DO THIS
Write the lines out again, from the top of the material to the line containing "return Vector((q[0], y, z))", pictures excluded.

— begin —

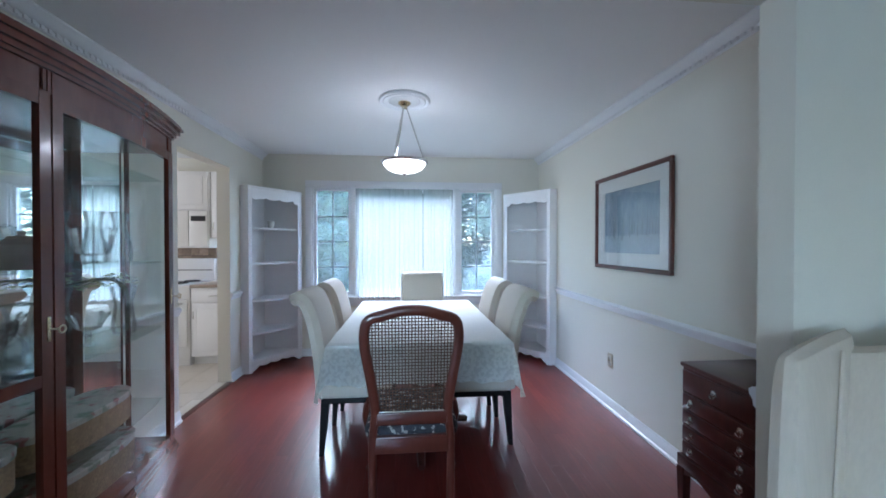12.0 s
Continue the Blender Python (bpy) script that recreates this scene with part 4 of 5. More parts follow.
def sofaback(u, v):
    y = SY0 + 0.10 + (SY1 - SY0 - 0.20) * u
    top = 0.70 + 0.125 * math.cos((y - mid) / (SY1 - SY0) * math.pi * 1.02) ** 1.3 if abs(y - mid) < 1.1 else 0.70
    prof = [(1.06, 0.40), (1.10, 0.52), (1.155, 0.66), (1.215, 0.90), (1.30, 0.98), (1.37, 0.82), (1.38, 0.5)]
    k = v * 6
    i = min(5, int(k))
    f = k - i
    a, b, c2, d = prof[max(0, i - 1)], prof[i], prof[i + 1], prof[min(6, i + 2)]
    q = [0.5 * (2 * b[j] + (c2[j] - a[j]) * f + (2 * a[j] - 5 * b[j] + 4 * c2[j] - d[j]) * f * f + (3 * b[j] - a[j] - 3 * c2[j] + d[j]) * f ** 3) for j in (0, 1)]
    z = q[1] if q[1] < 0.5 else 0.5 + (q[1] - 0.5) * (top - 0.5) / 0.48
    return Vector((q[0], y, z))


bm = sheet(bmesh.new(), 48, 24, sofaback)
part("backrest", bm, FLORAL, sofa)
part("back_frame", boxes((1.12, SY0 + 0.10, 0.14, 1.375, SY1 - 0.10, 0.52), bev=0.02), FLORAL, sofa)
for s, y in ((1, SY1 - 0.10), (-1, SY0 + 0.10)):
    sect = rounded([(-0.070, 0.12), (-0.075, 0.38), (-0.070, 0.50), (-0.048, 0.60), (-0.005, 0.672), (0.060, 0.696), (0.108, 0.668), (0.108, 0.610), (0.070, 0.545), (0.050, 0.44), (0.045, 0.12)], 4)
    rings = []
    for x, k in ((SX0 - 0.012, 0.90), (SX0 - 0.008, 0.97), (SX0 + 0.004, 1.0), (0.7, 0.97), (1.0, 0.93), (1.26, 0.90)):
        rings.append([(x, y + s * (0.01 + u * k), v if v < 0.3 else 0.3 + (v - 0.3) * (0.985 if x < SX0 else 1.0) + 0.012 * (x - SX0)) for u, v in sect])
    part("arm", loft(bmesh.new(), rings), FLORAL, sofa, "", 60)
    line = [(SX0 - 0.010, y + s * (0.01 + u * 0.98), 0.3 + (v - 0.3) * 0.992) for u, v in sect if v > 0.16]
    part("piping", tube(bmesh.new(), line, 0.005, 6), FLORAL, sofa, "corded edge")
for x in (SX0 + 0.06, SX1 - 0.12):
    for y in (SY0 + 0.12, SY1 - 0.13):
        part("foot", lathe(bmesh.new(), [(0.0, 0.0), (0.02, 0.001), (0.030, 0.11), (0.0, 0.11)], 10, (x, y, 0)), LEGWOOD, sofa)

# candle on the window stool
cd = thing("pillar_candle", "pale square candle in a grey holder on the front window sill", "candle", EAST @ pose(0.03, -2.70, 0.736))
part("holder", boxes((-0.026, -0.026, 0.0, 0.026, 0.026, 0.06), bev=0.004), surface("grey_glaze", (0.35, 0.36, 0.42), 0.4), cd, "grey square holder")
part("candle", boxes((-0.023, -0.023, 0.061, 0.023, 0.023, 0.225), bev=0.006), WAX, cd)
part("wick", lathe(bmesh.new(), [(0.0, 0.224), (0.008, 0.225), (0.009, 0.24), (0.003, 0.253), (0.0, 0.255)], 10), WAX, cd)


# ---- flatware chest on a stand ----
chest = thing("drawer_chest", "small dark mahogany chest of five drawers on a legged stand", "chest", pose(-3.205, 4.86, 0))
part("case", boxes((-0.187, -0.18, 0.40, 0.187, 0.17, 0.80), bev=0.004), MAHOGANY, chest)
part("lid", boxes((-0.195, -0.19, 0.80, 0.195, 0.175, 0.82), bev=0.006), MAHOGANY, chest)
zs = (0.405, 0.475, 0.545, 0.615, 0.69, 0.795)
for k in range(5):
    d = part("drawer", boxes((-0.178, -0.190, zs[k] + 0.006, 0.178, -0.181, zs[k + 1] - 0.006), bev=0.003), MAHOGANY, chest)
    part("edging", boxes((-0.182, -0.187, zs[k] + 0.001, 0.182, -0.1815, zs[k] + 0.005)), CHROME, d, "pale inlay line", 0)
    for x in ((0.0,) if k == 4 else (-0.125, 0.125)):
        bm = lathe(bmesh.new(), [(0.0, 0.0), (0.015, 0.001), (0.015, 0.004), (0.005, 0.006), (0.005, 0.014), (0.0, 0.015)], 16, (0, 0, 0), pose(x, -0.190, (zs[k] + zs[k + 1]) / 2, 90))
        tube(bm, [(x + 0.012 * math.cos(a), -0.203, (zs[k] + zs[k + 1]) / 2 - 0.006 + 0.012 * math.sin(a)) for a in np.linspace(3.3, 6.1, 8)], 0.0025, 6)
        part("knob", bm, CHROME, d, "silver ring pull")
part("stand_rail", boxes((-0.205, -0.195, 0.345, 0.205, 0.18, 0.40), bev=0.005), MAHOGANY, chest)
bm = bmesh.new()
prism(bm, [(-0.19, 0.345), (0.19, 0.345)] + [(0.19 - 0.38 * k / 16, 0.325 - 0.012 * math.cos(k / 16 * 6.283 * 2)) for k in range(17)], -0.19, -0.175, "y")
part("apron", bm, MAHOGANY, chest)
for x in (-0.185, 0.185):
    for y in (-0.175, 0.16):
        bm = bmesh.new()
        lo, hi = 0.012, 0.020
        vs = [bm.verts.new((x + a * r, y + b * r, z)) for z, r in ((0, lo), (0.345, hi)) for a, b in ((-1, -1), (1, -1), (1, 1), (-1, 1))]
        for q in ((0, 1, 2, 3), (4, 7, 6, 5), (0, 4, 5, 1), (1, 5, 6, 2), (2, 6, 7, 3), (3, 7, 4, 0)):
            bm.faces.new([vs[i] for i in q])
        part("leg", bm, MAHOGANY, chest)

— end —

FINAL ANSWER
12.0 s
Continue the Blender Python (bpy) script that recreates this scene with part 4 of 5. More parts follow.
def sofaback(u, v):
    y = SY0 + 0.10 + (SY1 - SY0 - 0.20) * u
    top = 0.70 + 0.125 * math.cos((y - mid) / (SY1 - SY0) * math.pi * 1.02) ** 1.3 if abs(y - mid) < 1.1 else 0.70
    prof = [(1.06, 0.40), (1.10, 0.52), (1.155, 0.66), (1.215, 0.90), (1.30, 0.98), (1.37, 0.82), (1.38, 0.5)]
    k = v * 6
    i = min(5, int(k))
    f = k - i
    a, b, c2, d = prof[max(0, i - 1)], prof[i], prof[i + 1], prof[min(6, i + 2)]
    q = [0.5 * (2 * b[j] + (c2[j] - a[j]) * f + (2 * a[j] - 5 * b[j] + 4 * c2[j] - d[j]) * f * f + (3 * b[j] - a[j] - 3 * c2[j] + d[j]) * f ** 3) for j in (0, 1)]
    z = q[1] if q[1] < 0.5 else 0.5 + (q[1] - 0.5) * (top - 0.5) / 0.48
    return Vector((q[0], y, z))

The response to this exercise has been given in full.